The solution to all this, and in part some of the problems raised by Charlotte Gore a couple of weeks ago, is much less emphasis on “ground war” campaigning in favour of the “air war.” The party needs to identify a stronger public identity and a clearer vision. This will become doubly crucial if we ever gain electoral reform for Westminster.
That however is glib and somehow I doubt anyone reading this will think that is a particularly new thing to say. Nor will it get away from the fact that the Tories have now adopted many of the party’s ground war techniques wholesale, thus making it crucual for us to be able to fight like with like. We are stuck in a tussle that we can’t afford to break free from. And yet the tussle itself is causing the party to become hollowed out, alienates our supporter base and discourages some of our brightest prospective MPs from even considering becoming a candidate. However bad these problems might be for the Tories and Labour, they are that much worse for a party in third place with no safe seats and much lower funding.

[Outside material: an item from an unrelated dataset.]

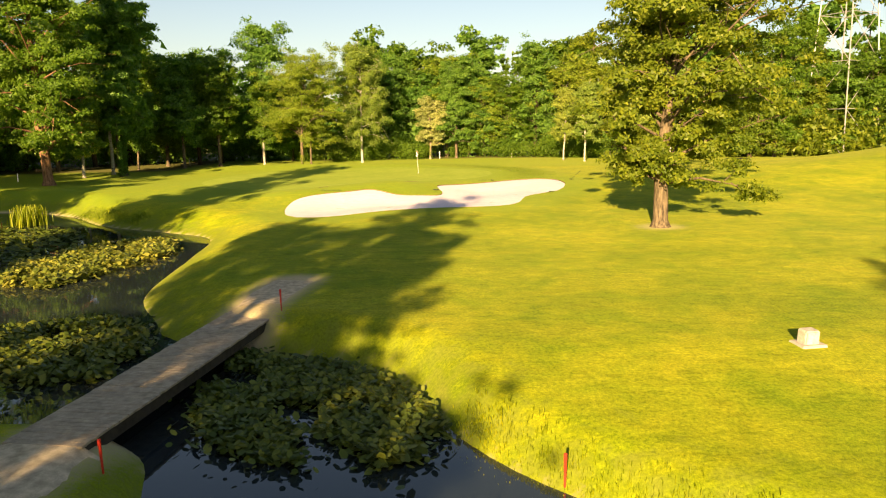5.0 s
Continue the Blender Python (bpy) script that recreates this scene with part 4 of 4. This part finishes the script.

It seems to me that we face two unenviable choices: transform our strategic approach and risk destroying ourselves in the process, or carry on as we have been – at best making grindingly slow progress and at worst ending up going in reverse in the process. I happen to think that in the long term the former is more desirable. The prize is not merely a better politics but a system that doesn’t end up excluding so many people from becoming target seat candidates. Incrementalism has had its day and we need to move on. But it will take a brave leader (and future chief executive) to begin the process. Either way, there is simply no excuse for not sorting out a better training and support system for BAME candidates as a high priority.